L’Iran ora fa i conti con una organizzazione di sicurezza interna che non si è dimostrata impenetrabile già in diverse occasioni. Sono note, negli anni passati, le “morti” misteriose di scienziati impegnati nel programma nucleare nazionale che Tehran ha attribuito al Mossad, il servizio segreto israeliano. Accuse che Tel Aviv non ha mai smentito, anzi in qualche modo le aveva avvalorate riferendo del ruolo svolto dall’ex capo del Mossad, Meir Dagan, nel portare a termine operazioni volte a «impedire a Tehran di dotarsi di armi atomiche» (da parte sua Dagan, una volta terminato l’incarico, si era espresso contro la linea intransigente del premier Netanyahu nei confronti di Tehran). Ieri l’intelligence iraniana si affannava a riferire dei tanti attentati che avrebbe sventato in varie parti del Paese ma il fatto che uomini dell’Isis siano riusciti a colpire nel cuore della capitale, lascia immaginare la presenza in Iran di basi ben organizzate, di “cellule dormienti”, e fa prevedere nuovi attacchi.

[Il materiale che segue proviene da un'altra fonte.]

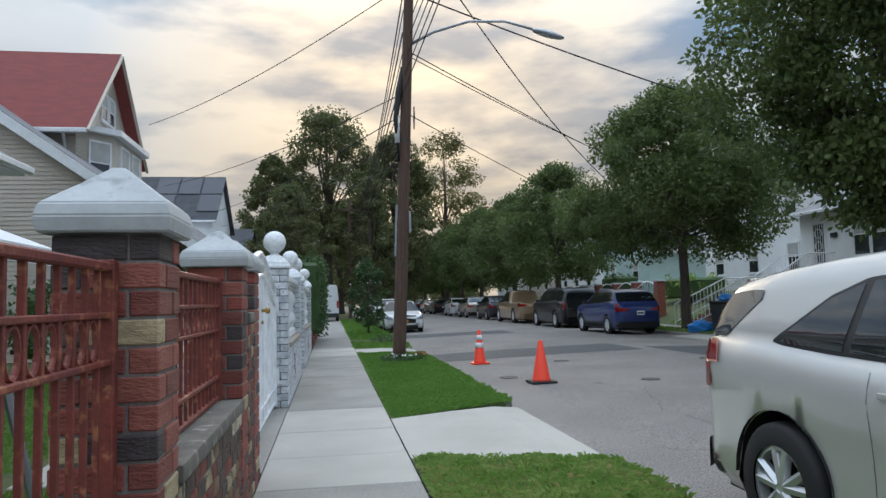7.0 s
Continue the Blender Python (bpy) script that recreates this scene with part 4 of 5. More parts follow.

L’assalto di due giorni fa è un’ulteriore conferma che l’Isis si sta trasformando da un gruppo che controlla un territorio a uno che opera come una rete internazionale, come indicano i ripetuti attacchi compiuti anche in Europa. E chi ha interesse ad incendiare anche l’Iran non mancherà di finanziare ed appoggiare questa rete terroristica come ha già fatto in Siria e Iraq. Il terrore giunto fin sotto le porte del potere a Tehran rischia peraltro di far vacillare il presidente Hassan Rohani e la sua linea del dialogo. In Iran dopo l’attentato si sono levate voci a favore di una politica più dura nei confronti dei rivali sauditi, appoggiati da Trump, anche nello scontro in atto tra Riyadh e il “cugino” Qatar accusato dal blocco sunnita guidato dalla monarchia Saud di «sostenere gruppi terroristi (Fratelli musulmani) e intrattenere rapporti con l’Iran». Un conflitto lacerante che, malgrado la mediazione svolta dal Kuwait, resta lontano da una soluzione. «Non siamo e non saremo mai disposti a rinunciare all’indipendenza della nostra politica estera» ha detto ieri perentorio il ministro degli esteri di Doha, Mohammed al Thani, che oggi sarà a Mosca per allacciare rapporti più stretti con la Russia che pure, fino a qualche settimana fa, attaccava perché alleata del presidente siriano Bashar Assad.

Oggi mentre nella grande moschea di Tehran si svolgeranno i funerali delle vittime degli attacchi al Parlamento e al mausoleo di Khomeini, nei Paesi vicini si piangeranno altre vittime el terrorismo di cui si parla e si scrive poco. Un’ondata di attacchi targati Stato Islamico ha colpito la provincia orientale irachena di Diyala che confina proprio con l’Iran. Almeno 13 persone sono morte e altre otto sono rimaste ferite in ben cinque attentati a Qara Tabbah e in altre località. In Yemen, dove proseguono i bombardamenti sauditi contro i ribelli sciiti, l’epidemia di colera ha causato sino ad oggi la morte di 789 persone, secondo gli ultimi dati resi noti dall’Oms. Sono stati registrati inoltre 100mila casi di sospetto contagio.